Los Angeles Just Pushed Back Its Landmark Hotel Worker Wage — and the Industry Is Calling It a Turning Point
The LA City Council voted 11-4 to delay the Olympic Wage ordinance, pushing the thirty-dollar minimum for hospitality workers from 2028 to 2030.
The Los Angeles City Council has voted to delay implementation of the citys Citywide Hotel Worker Minimum Wage Ordinance by two years. The mandate, known as the Olympic Wage, was originally set to raise hospitality worker pay to thirty dollars per hour by July 2028, ahead of the Summer Olympics. That timeline has now been pushed to 2030.
The council approved the delay in an 11-4 vote after months of debate between hotel industry associations and labor groups. Hotels will still be required to pay workers twenty-five dollars per hour starting this July, with incremental annual increases through 2030.

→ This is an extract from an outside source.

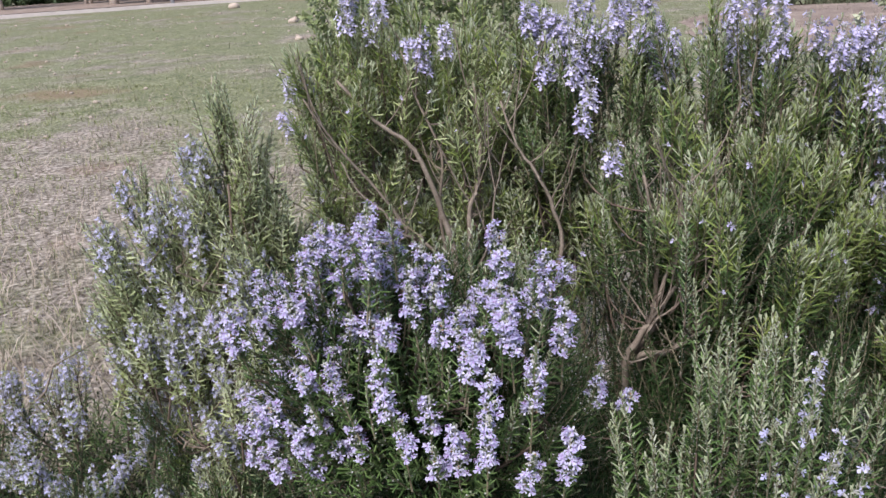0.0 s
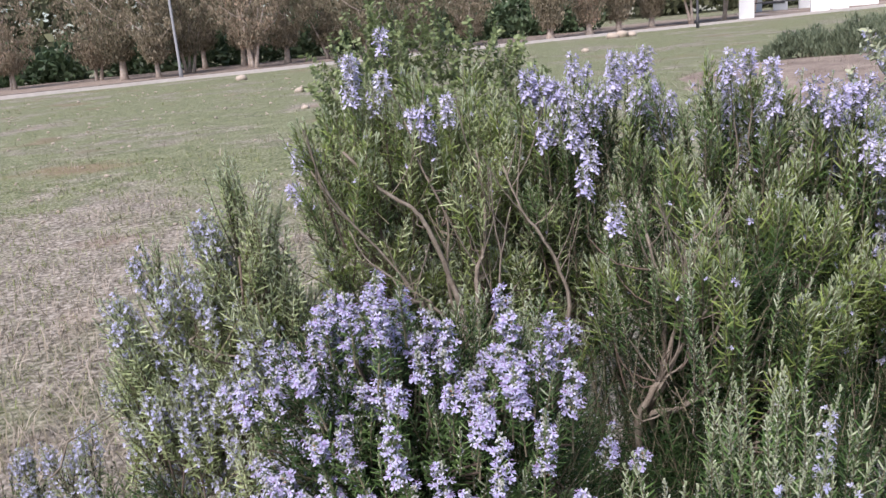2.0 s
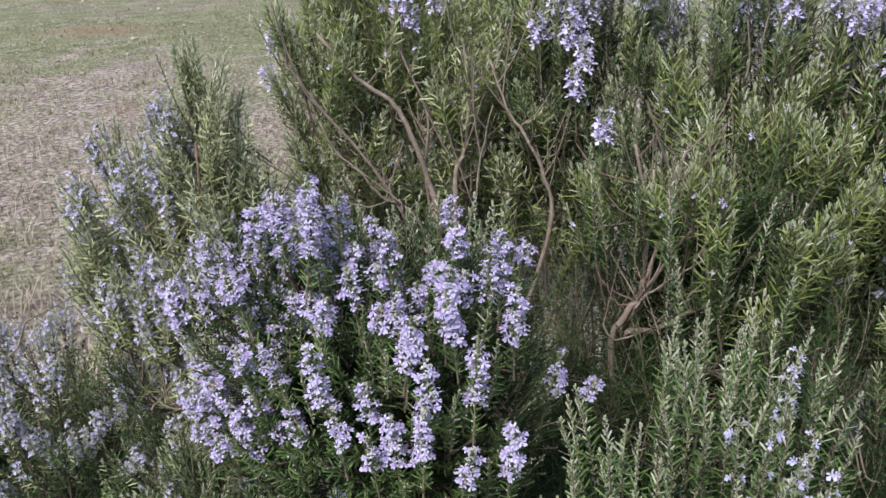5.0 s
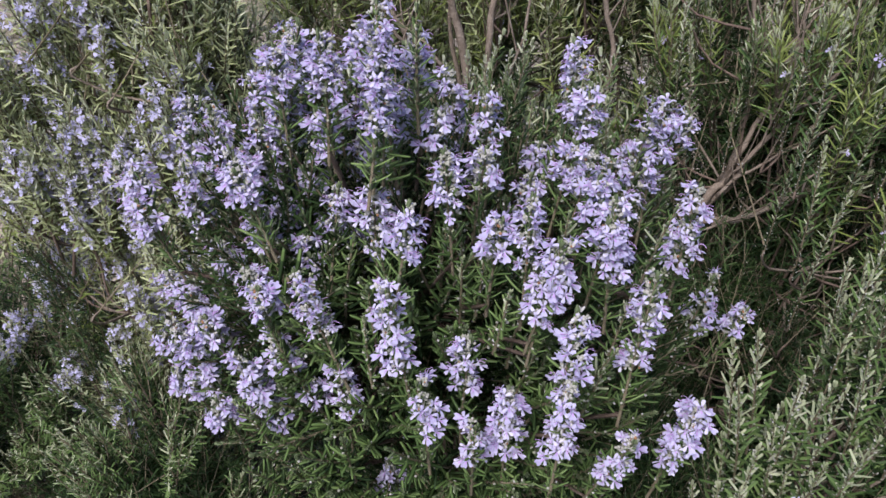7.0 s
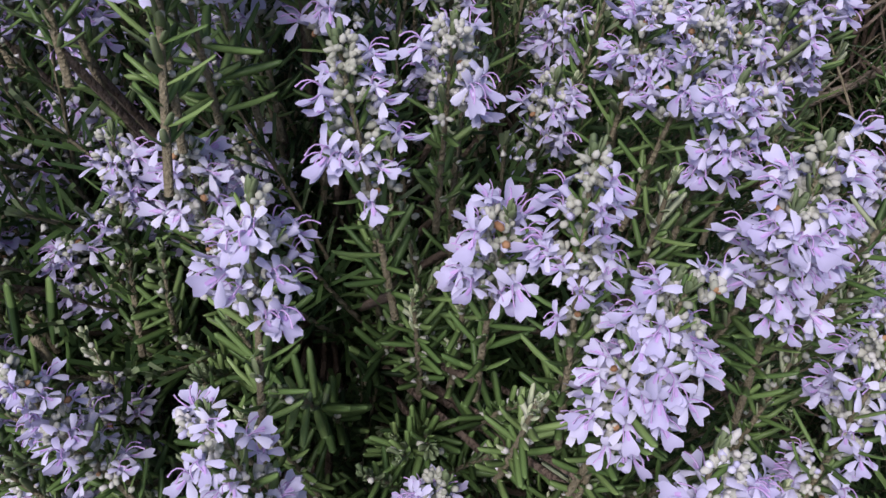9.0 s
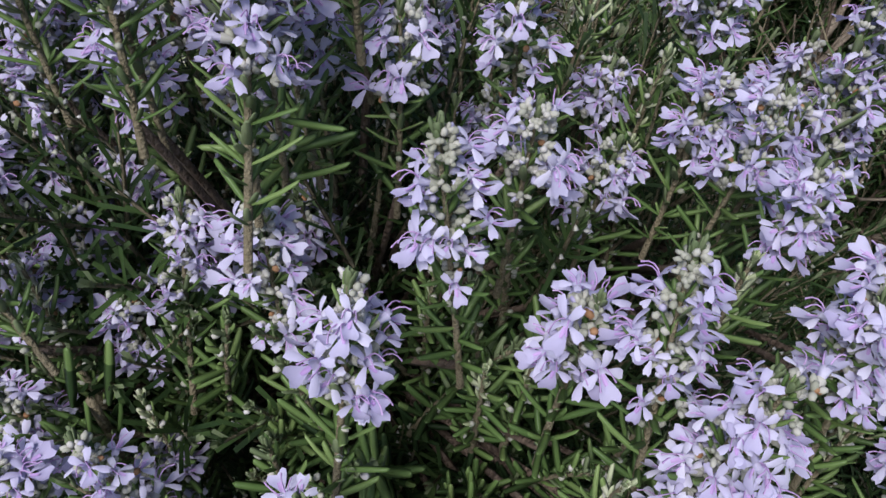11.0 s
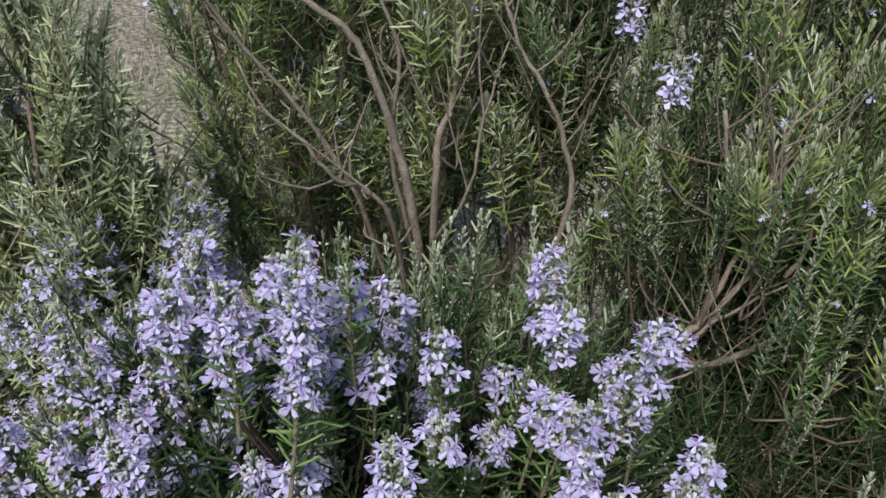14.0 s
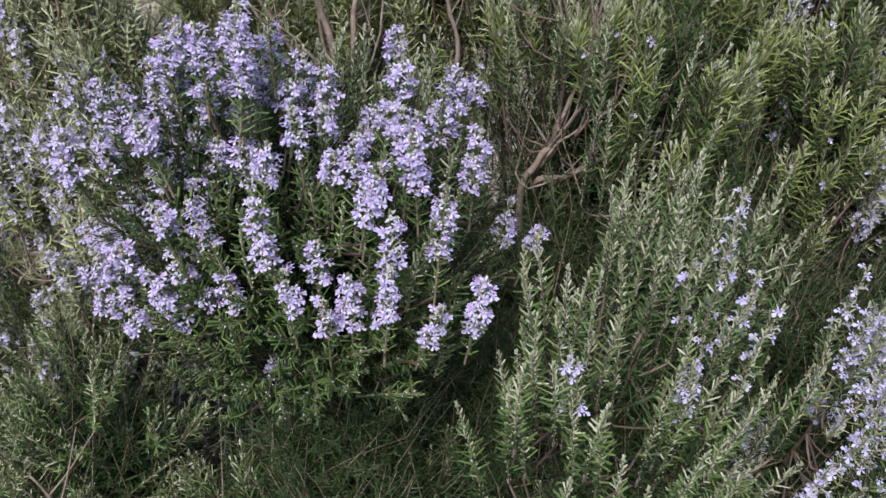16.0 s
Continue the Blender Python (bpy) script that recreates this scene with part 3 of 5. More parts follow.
BUD_SHOOTS = [shoot(l, 280 + i, 0.0135, 0.0050, (GREEN, GREEN), PALE, 0.62, 1.0, 0.0024, True, axil_pale=0.3, buds=0.45) for i, l in enumerate((0.07, 0.085, 0.095))]
# darker than the fine shoots: shade between the heads is in the colour
SHORT_SHOOTS = [shoot(l, 260 + i, 0.016, 0.0056, DARK_TONES, UNDER, 0.9, 0.8, 0.0027, quick=True) for i, l in enumerate((0.075, 0.09, 0.085, 0.10))]
STAR_SHOOT = shoot(0.05, 270, 0.022, 0.0060, (GREEN, GREEN), UNDER, 0.99, 1.0, 0.0030, True, steep=-24, buds=0.9)
HEADS = (0.026, 0.034, 0.044, 0.056, 0.070)
FINE_SPIKES = [[fine_spike(300 + 10 * i + k, h) for k in range(3)] for i, h in enumerate(HEADS)]
MESHES = {}


def shared(geo, name):
    if id(geo) not in MESHES:
        MESHES[id(geo)] = geo.mesh(name)
    return MESHES[id(geo)]


def height_of(geo):
    return float(max(v[2] for v in geo.v))


def crown(blobs, density, r, back=0.22, deep=0.5, bottom=-0.6):
    """Shoot tips spread over and inside a crown of overlapping ellipsoids: (tip, outward, depth)."""
    tips = []
    for b in blobs:
        c, rad = Vector(b[:3]), Vector(b[3:6])
        mean = (rad.x * rad.y + rad.y * rad.z + rad.x * rad.z) / 3
        for _ in range(int(4 * math.pi * mean * density)):
            d = Vector((r.gauss(0, 1), r.gauss(0, 1), r.gauss(0, 1))).normalized()
            if d.z < bottom or (d.y > 0.25 and r.random() > back):
                continue
            depth = r.uniform(0.35, 0.72) if r.random() < deep else r.uniform(0.86, 1.06)
            p = c + Vector((d.x * rad.x, d.y * rad.y, d.z * rad.z)) * depth
            inside = any(o is not b and ((p.x - o[0]) / o[3]) ** 2 + ((p.y - o[1]) / o[4]) ** 2 + ((p.z - o[2]) / o[5]) ** 2 < 0.5 for o in blobs)
            if not inside and p.z > 0.1:
                tips.append((p, Vector((d.x / rad.x, d.y / rad.y, d.z / rad.z)).normalized(), depth))
    return tips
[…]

The vote came after industry opponents, including the Asian American Hotel Owners Association, gathered enough signatures to qualify a ballot measure that would have repealed the citys gross receipts tax, potentially removing some 740 million dollars from the citys general fund. Supporters indicated they would withdraw the measure if the wage timeline was adjusted.

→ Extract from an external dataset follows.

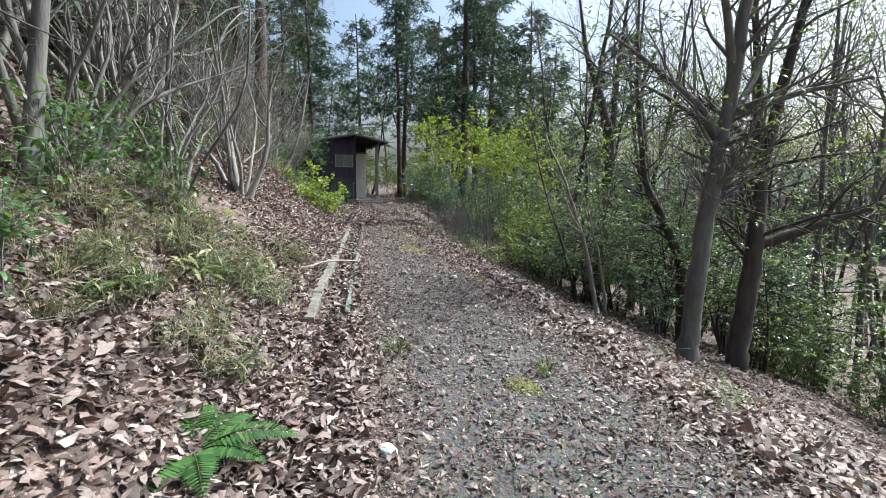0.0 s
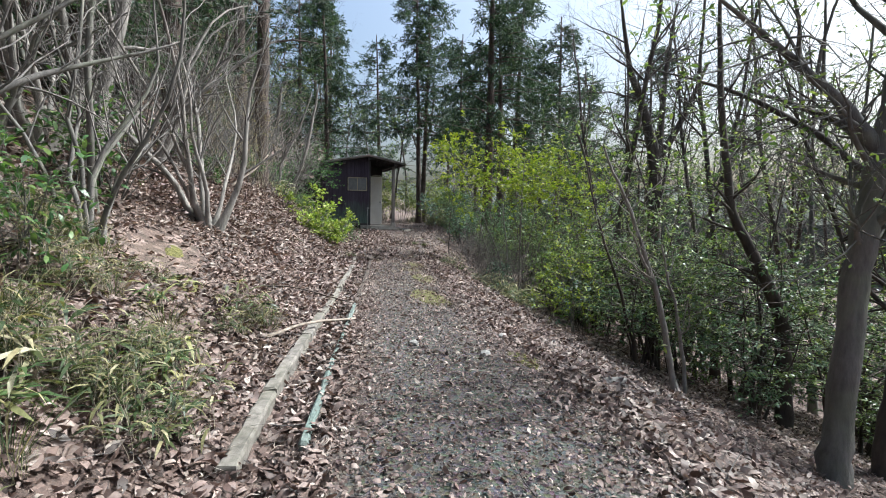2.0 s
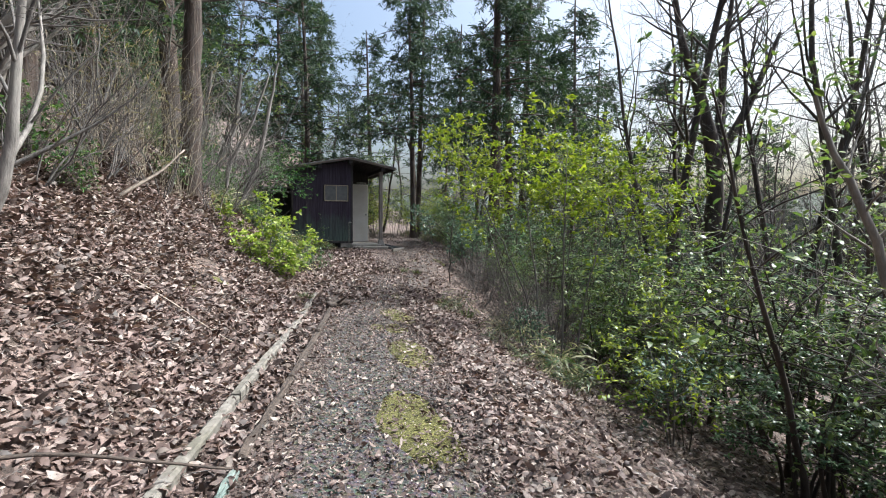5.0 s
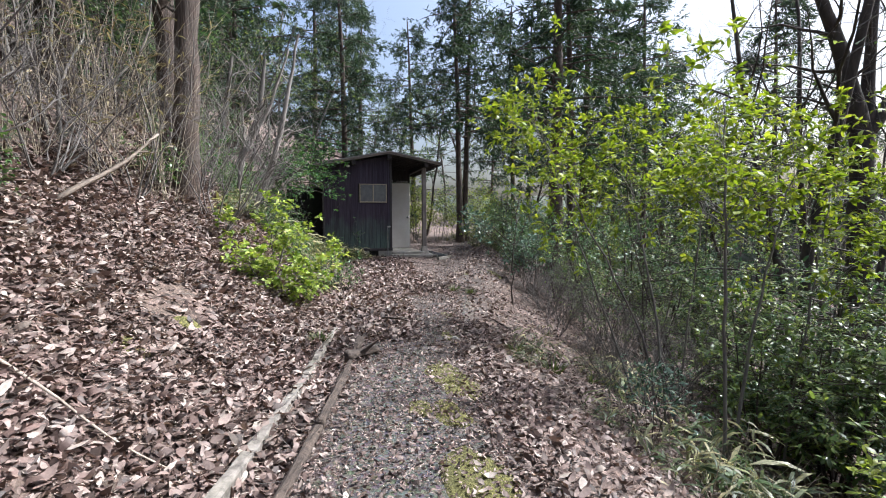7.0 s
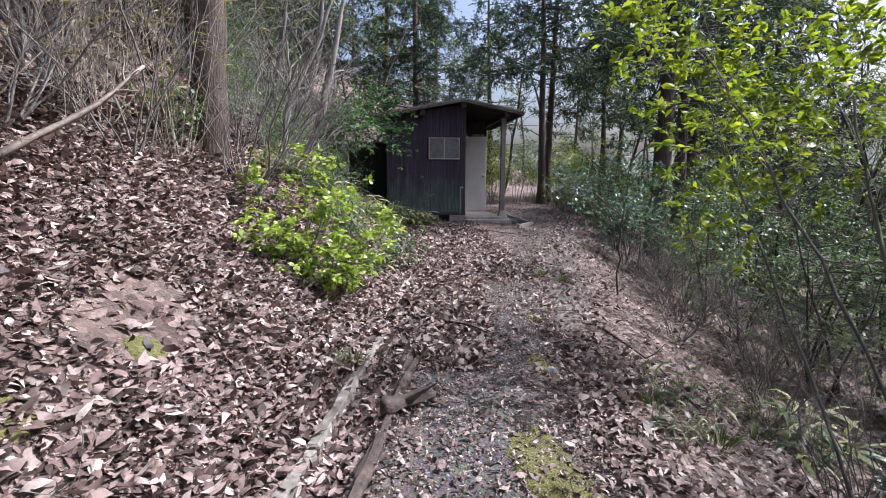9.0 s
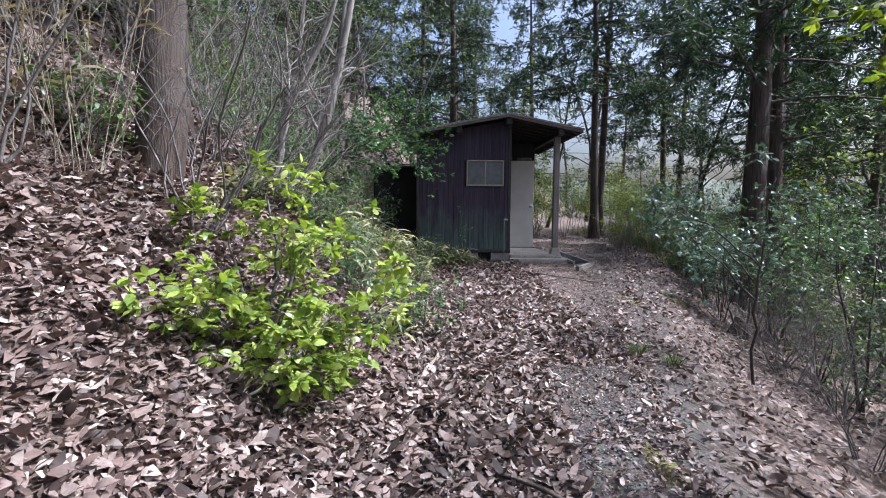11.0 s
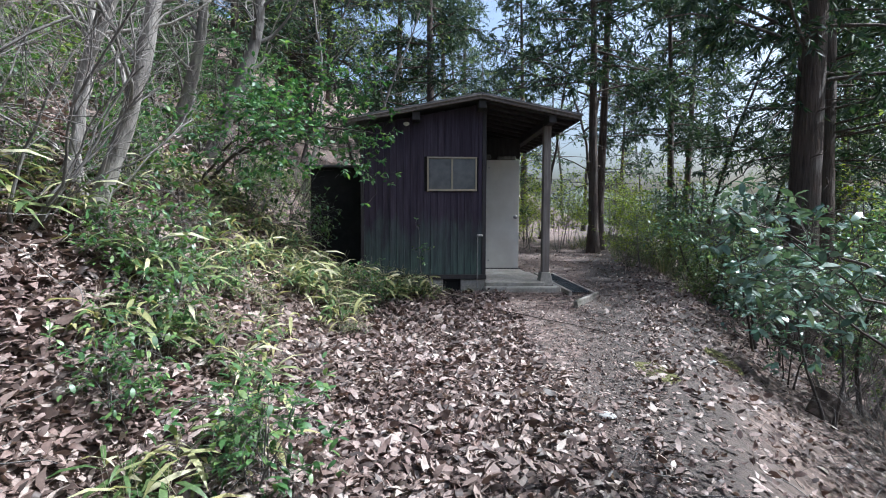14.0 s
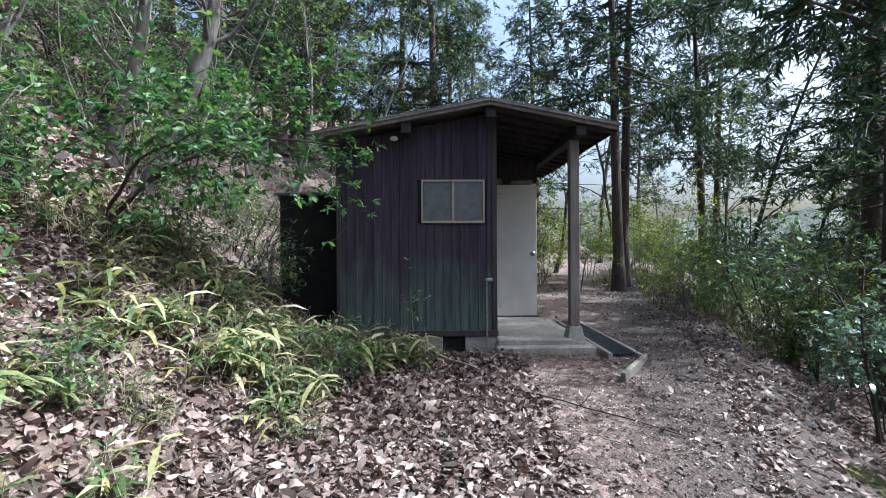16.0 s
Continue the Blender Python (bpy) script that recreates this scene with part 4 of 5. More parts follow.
lay_a = layered_shrub(37, 2.3, 2.65, -14.1, "evergreen shrub with level shelves of small shiny leaves", EVERGREEN, (0.045, 0.08), reach=1.15)
lay_b = layered_shrub(38, 1.9, 3.5, -13.2, "darker bluish evergreen shrub with level shelves of leaves", BLUEGREEN, (0.05, 0.085), stems=4, tiers=8)
for x, y, s in ((1.9, -13.1, 0.9), (2.7, -12.1, 1.1), (4.3, -14.2, 1.2), (3.5, -11.2, 1.2), (4.9, -12.6, 1.3), (2.7, -10.7, 0.9), (3.6, -15.4, 0.9), (5.6, -15.2, 1.3), (3.4, -9.6, 1.1), (3.2, -8.6, 0.8), (4.4, -8.2, 1.2), (5.8, -10.6, 1.4), (3.0, -7.0, 0.8), (6.6, -13.4, 1.5), (4.0, -5.6, 0.9)):
    clone(lay_a, x, y, x * 170 + y * 40, s)
for x, y, s in ((2.2, -14.6, 0.75), (1.7, -12.9, 0.7), (3.1, -12.5, 1.1), (2.7, -10.0, 0.75), (4.1, -10.2, 1.1), (5.2, -14.0, 1.2), (2.9, -9.2, 0.8), (3.3, -5.2, 0.7), (4.6, -6.8, 1.1), (6.4, -11.6, 1.4)):
    clone(lay_b, x, y, x * 130 + y * 70, s)
canopy = broadleaf(39, 8.5, 0.09, 7.2, -13.0, "slender tall evergreen with an airy sunlit crown", EVERGREEN, BARK_DARK, (0.07, 0.12), 13, group="canopy trees", fork=0.3, twigs=13)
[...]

The American Hotel and Lodging Association called the decision an important step, noting that the original ordinance threatened to push hotels toward closures, cut tax revenue and leave the city unprepared for the Olympics. An April AHLA report found that hotel development in Los Angeles had already slowed, with investment shifting to other markets.
Labor groups pushed back hard. The Fair Games Coalition, representing 75 organizations including unions and community groups, said the council broke its promise to hotel and airport workers. The ordinance has become one of the most closely watched labor fights in the U.S. hotel industry, with implications for wage policy debates in other major cities.